There's also an identical LED (Hosfelt #25-405) located above the ignition switch, and it functions as the alternator light. Whenever the ignition is turned on, but the alternator isn't charging, it lights. But just like your car, it goes out as soon as the engine starts and the alternator starts charging. If the alternator quits in flight, this light will light, and the EIS will also notify me through thresholds that I've set in the monitoring system. I like it this way, because when I'm flying it doesn't bother me (unless it needs to) and when the switch is on but the engine isn't running, it reminds me that I'm discharging the battery.
There are also holes for other LEDs above each switch. I plan to install "bicolor" LEDs in these locations, which will be green during normal "on" operation, and will flash red when the breaker is tripped. The big blank spot over the radios is for whatever huge display GPS they're selling when I finally get my 40 hours flown off.
In the center of the panel is an Airmap 1000 GPS, which has now become obsolete because Lowrance stopped supporting it with Jeppessen database updates. Below that is an ICOM A200 radio, which works fine and is about as inexpensive as you can find in a panel-mounted radio. I was forced to buy this after the Terra radio became unintelligible within 2-3 miles of an airport due to a common over-modulation issue that is unrepairable. Two strikes against Terra! Nobody else sells half-width radios or transponders, hence the full width ICOM and the 2.25" Becker. Next time I'll simply use 2.25", which gives me more versatility in arranging instruments and avionics.
Below the radio is a 12V cigarette lighter adapter, which I use to charge my cellphone while at OSH and SNF. It's connected directly to the battery, so it works when the plane is turned off. Past that (under the panel, and not-visible) is a 115Vac inverter, which I use to power my laptop while flying. To the right of the GPS is the intercom volume control, and to the right of that is the Grand Rapids EIS. It's a wonderful device that I highly recommend. To the right of that is the air/fuel meter, moved from left to right because the left tank fuel gauge has never worked, and I needed a place for the transponder. To the right of the air/fuel meter is the VDO header tank fuel gauge, which is very accurate and has been trouble free. Below the fuel gauge is the ELT remote panel, and to its left are the breakers and ignition switch.
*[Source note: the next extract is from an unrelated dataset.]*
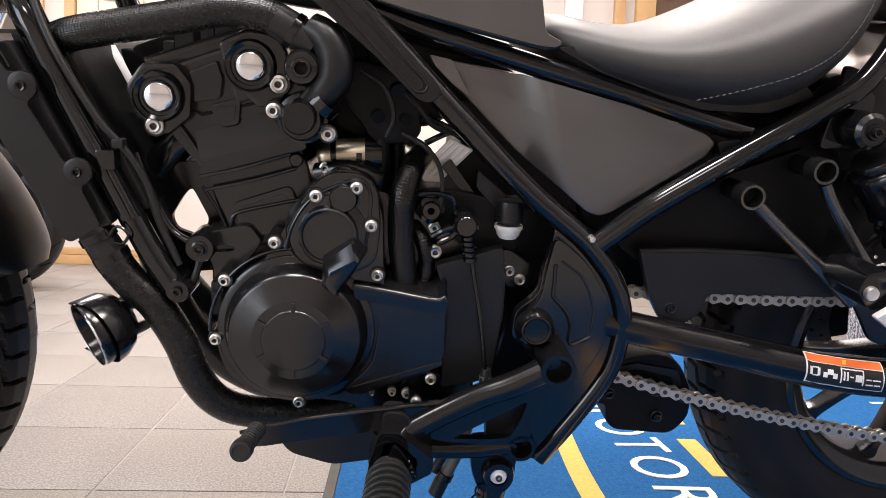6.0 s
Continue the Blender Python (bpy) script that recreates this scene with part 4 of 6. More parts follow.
def chain_path():
    """Points every pitch along the chain: front sprocket, sagging lower run, rear sprocket, upper run."""
    fx, fz, fr, rx, rz, rr = 0.885, 0.390, 0.0385, 1.481, 0.3270, 0.1028
    pts = [Vector((fx + fr * math.cos(radians(a)), -0.078, fz + fr * math.sin(radians(a)))) for a in range(95, 265, 8)]
    a0, b0 = Vector((fx + 0.004, -0.078, fz - fr)), Vector((rx - 0.02, -0.078, rz - rr + 0.002))
    for k in range(1, 40):
        t = k / 40
        pts.append(a0.lerp(b0, t) + Vector((0, 0, -0.018 * 4 * t * (1 - t))))
    pts += [Vector((rx + rr * math.cos(radians(a)), -0.078, rz + rr * math.sin(radians(a)))) for a in range(-100, 92, 4)]
    c0, d0 = Vector((rx, -0.078, rz + rr)), Vector((fx, -0.078, fz + fr))
    for k in range(1, 40):
        t = k / 40
        pts.append(c0.lerp(d0, t) + Vector((0, 0, -0.013 * 4 * t * (1 - t))))
    out, need, last = [pts[0]], 0.015875, pts[0]
    for p in pts[1:] + pts[:1]:
        while (p - last).length >= need:
            last = last + (p - last).normalized() * need
            out.append(last)
            need = 0.015875
        need -= (p - last).length
        last = p
    return out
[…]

Return to Mark Langford's KR2S Construction.
- Here's the panel, almost finished ( at least that's what I thought in 2004!). The bright light right in front of the pilot is the EIS warning light. This light flashes whenever there's a problem with one of the monitored systems, and then goes solid after you "acknowledge" the problem, until the problem goes away. The EIS comes with a big ugly incandescent light, which I replaced with this 5mm diameter LED (Hosfelt #25-405) that puts out a blinding 8000mcd (8 candlepower). These have to be wired in series with a 1/4 watt 470 ohm resistor to keep from instantly frying them. The EIS is programmed and ready to go. In this photo, it's showing an RPM of zero, voltage of 11.8V, exhaust temp of 63 degrees (thermocouple reference need to be tweaked by 9 degrees), oil temp 77 (3 degrees high), oil pressure zero, fuel pressure 0.0 (it's normally about 6.1 psi when the electric pump is on but the engine's not running) and cylinder head temp of 63 degrees. 
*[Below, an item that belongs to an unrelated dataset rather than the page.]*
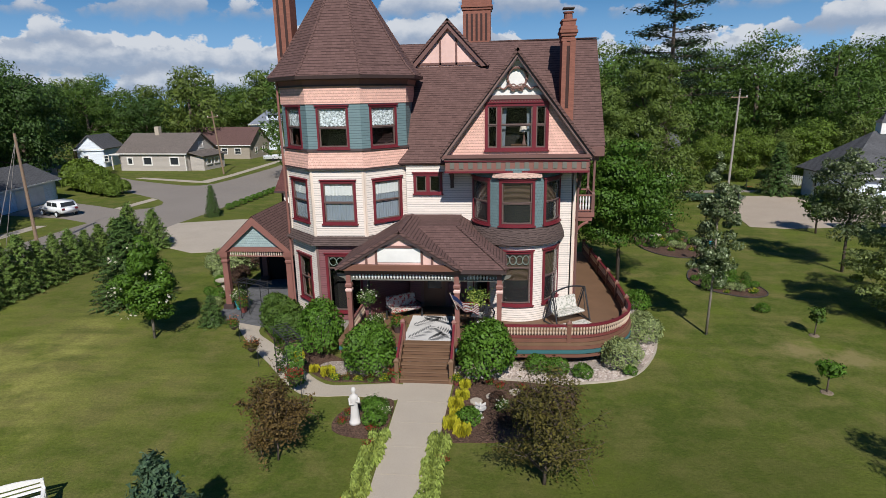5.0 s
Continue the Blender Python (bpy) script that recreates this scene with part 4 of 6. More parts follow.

Here's the panel as of summer of 2010. The GPS in the middle is an Airmap 1000. Starting at the left, the Tiny Tach is gone...the battery in the first one croaked before I ever flew, the second one never worked at all, and when I finally got the third one working correctly by shielding the pickup wire with grounded aluminum foil, it only lasted a few more months before the battery died. Since that was my third one, I gave up and used the EIS tach instead. You'd think that'd be a hassle since the EIS is on the other side of the panel, but I quickly got used to it and it's not a bother at all now. Mixture and throttle knobs (far left) have been added, and the mixture meter (which was conveniently postioned next to the mixture knob) has been replaced by a Becker 2.25" diameter transponder. That's because the Terra croaked after 200 hours or so of flying. To the right of the transponder is the ram air knob, and carb heat below that. Hanging on the bracket is cabin heat. Note that the Falcon airspeed indicator has been replaced by a Century model, and the vertical speed is replaced by a wing leveler. The Falcon turn and bank indicator started out making a lot of electrical interference, which required the addition of a filter behind the panel. Now the bearings are making a lot of noise, and I don't expect it to last much longer. The red button you see below the T&B is my primer button, which operates a solenoid that allows the pressurized fuel to flow through 1/8" lines, one to each intake manifold. This is required to get an Ellison-carbed engine to start, and has proven that it can keep the engine running in a dire emergency such as vapor lock. The red switch to the left of the T&B is the flap switch, which is momentary down and a hard connection at the top. Travel is controlled by a limit switch going up, and the linear actuator just spins freely when the max travel is exceeded.